Lawyers appointed by the applicant are arguing that his submission must be considered in the wider context of the political framework in Israel. Ansari says: “It is simply not possible to properly consider our client’s case without addressing apartheid, which is a legal concept codified in the 2002 Rome Statute and the International Convention on the Suppression and Punishment of the Crime of Apartheid.

“It would be unconscionable for them to say that he should be sent back and be forced to serve in a military that practices apartheid.”[1]

In its report entitled A Threshold Crossed: Israeli Authorities and the Crimes of Apartheid and Persecution, Human Rights Watch documented the crimes of the Israeli state. It noted how the Israeli army routinely uses military orders to shut down “unlicensed protests” and subsequently hands down prison terms for up to 10 years. This largely occurs in the case of civilians convicted by military courts, who had participated in such “unlicensed” protests.[2]

In 2015, while just at the age of 17, the rabbinical student was arrested and assaulted by Israeli police whilst he and fellow Orthodox Jews protested in Jerusalem against conscription.
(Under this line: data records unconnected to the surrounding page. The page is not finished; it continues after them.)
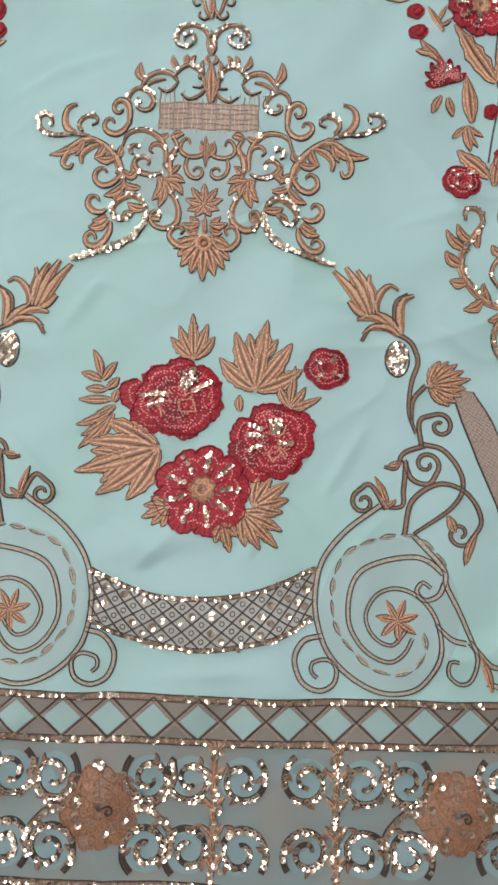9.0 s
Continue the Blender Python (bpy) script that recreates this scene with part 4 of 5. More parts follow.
flourish(((0.002, -0.017), (0.005, -0.011), (0.007, -0.004), (0.01, 0), (0.0135, -0.003), (0.012, -0.0075), (0.009, -0.006)), 0.0026)
flourish(((-0.0003, -0.0422), (0.002, -0.0333), (0.0052, -0.0266), (0.0105, -0.0229), (0.0167, -0.0227), (0.0217, -0.026), (0.0233, -0.0318), (0.0221, -0.0372), (0.0181, -0.0397), (0.0139, -0.0383), (0.0117, -0.0345), (0.0126, -0.0306), (0.0156, -0.0293), (0.0184, -0.0312), (0.0179, -0.0347)), 0.0030, 0.95)
flourish(((0.0004, -0.0059), (0.0018, -0.0122), (0.0055, -0.0176), (0.0095, -0.0151), (0.0087, -0.012)), 0.0022, 0)
flourish(((0.0075, -0.0637), (0.0066, -0.0592), (0.0095, -0.056), (0.0145, -0.054), (0.0194, -0.0572), (0.023, -0.0624)), 0.0032, 0.8)
flourish(((0.0027, -0.0631), (0.0057, -0.0698), (0.0111, -0.0703)), 0.0018, 0)
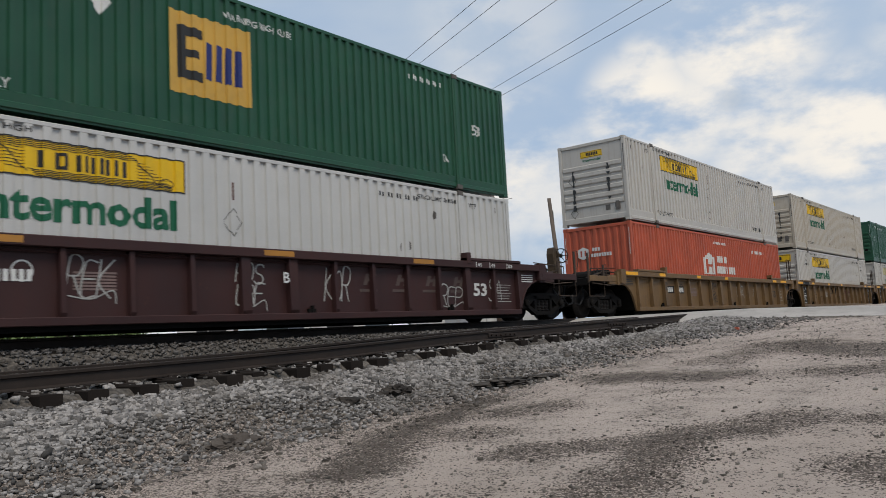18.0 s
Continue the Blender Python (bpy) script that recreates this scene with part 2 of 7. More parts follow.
CAR_YELLOW = surface("dirty yellow car paint", (0.2308, 0.1216, 0.0393), 0.45, soil=0.5, streaks=0.45, dirt=(0.13, 0.07, 0.03), rust=0.35, spec=0.45)
CAR_WINE = surface("smooth dark wine-red car paint", (0.0517, 0.0142, 0.0142), 0.45, soil=0.4, streaks=0.35, dirt=(0.03, 0.018, 0.017), rust=0.25, spec=0.45)
CAR_RED = surface("rust-red car paint", (0.1092, 0.04275, 0.02945), 0.65, soil=0.5, streaks=0.5, dirt=(0.055, 0.031, 0.023), rust=0.4)
END_DIRT = surface("greasy brown end steel", (0.06, 0.04, 0.022), 0.7, soil=0.6, streaks=0.5, spread=0.4, dirt=(0.02, 0.016, 0.012), rust=0.4)
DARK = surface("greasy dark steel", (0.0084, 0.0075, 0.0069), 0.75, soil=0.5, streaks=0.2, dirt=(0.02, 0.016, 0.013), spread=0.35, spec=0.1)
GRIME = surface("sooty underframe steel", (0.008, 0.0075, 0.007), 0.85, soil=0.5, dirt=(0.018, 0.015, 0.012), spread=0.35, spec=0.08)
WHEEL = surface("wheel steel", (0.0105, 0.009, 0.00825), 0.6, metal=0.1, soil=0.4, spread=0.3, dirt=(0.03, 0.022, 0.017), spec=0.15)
BLACKPAINT = surface("black paint panel", (0.012, 0.012, 0.013), 0.6, soil=0.4, dirt=(0.05, 0.038, 0.028), spec=0.15)
YELLOW = surface("yellow vinyl", (0.6375, 0.3995, 0.01275), 0.45, soil=0.15, spread=0.08, bump=0.05)
YELLOW_OLD = surface("faded yellow vinyl", (0.48, 0.424, 0.216), 0.5, soil=0.3, spread=0.15, bump=0.05)
AMBER = surface("yellow reflector strip", (0.72, 0.3402, 0.009), 0.4, soil=0.15, spread=0.08, bump=0.03)
AMBER_OLD = surface("dirty orange reflector strip", (0.36, 0.165, 0.03), 0.5, soil=0.35, spread=0.15, bump=0.03)
INK = surface("black lettering", (0.025, 0.025, 0.025), 0.5, soil=0.0, spread=0.1, bump=0.0)
INK_GREEN = surface("green lettering", (0.012, 0.10, 0.05), 0.5, soil=0.0, spread=0.1, bump=0.0)
CHALK = surface("white lettering", (0.56, 0.56, 0.536), 0.5, soil=0.2, spread=0.1, bump=0.0)
CRIMSON = surface("crimson lettering", (0.35, 0.012, 0.03), 0.5, soil=0.0, spread=0.1, bump=0.0)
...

Whilst arrested he was “handcuffed, pushed to the floor and dragged around by the handcuffs, spat at and beaten with a stick”. The then 17-year-old also states he was sprayed with skunk water – an offensive practice which protesting Palestinians have had to endure throughout the years.

After facing this abuse and receiving conscription orders the rabbinical student escaped from Israel to the United Kingdom on a tourist visa.

The Orthodox Jew rejects Zionism and Israel’s existence due to his religious and political views. In his witness statement to the Tribunal, the Orthodox Jew says:

“What the Zionist movement has done is sinful because it has returned Jews to the Holy Land against God’s will and in the process has forcibly displaced the indigenous Palestinian people and stolen their land.”

The conscientious objector, who cannot be named due to concerns for his own security, goes on to say:

“The Zionists have engaged in theft and mass killing to create their Zionist state. They have rebelled against God in the gravest way. I am afraid of being forcibly conscripted into the military which would go against everything that I stand for…the State of Israel practices apartheid and is routinely involved in war crimes against the Palestinian people. I cannot serve in such an immoral army that carries out such atrocities on a daily basis.”[3]

If the first-tier Tribunal were to grant asylum to this unnamed Jewish man, then this would send shockwaves through the political classes, as it would potentially set a precedent for not just Israeli Jews but also Palestinians. Ansari said: “It would help Palestinian asylum seekers frame their cases in a more accurate way in the future where their suffering is viewed in the context of Israeli apartheid.” He went on to further say:

“It’s time the UK judiciary made findings about apartheid in Israel; considering all the evidence, this will be difficult for them to avoid.”[4]

Israel requires all of its citizens above the age of 18 to serve in the military. Exemptions from such enlistments can only be made to those who have mental health issues which preclude them from serving, or those who claim apolitical pacifism.

This Jewish anti-Zionist man’s views are not apolitical. Those who publicly articulate their objection to occupation as a reason for refusing service are given repeated prison terms until they are declared unfit to serve.

Fahad Ansari states that he has the “utmost admiration and respect” for his client. In fact, according to Ansari, the man “could have the most privileged life you can imagine. But he’s chosen to sacrifice all of that because of his principles and because of the Palestinians. He says, ‘I’m not doing it for myself. I’m doing it because of the Palestinian people'”.

The young Jewish man’s family in Israel do not support his actions. Despite this lack of support, the man is determined to stand up for his beliefs and aims to continue his rabbinical studies in the United Kingdom.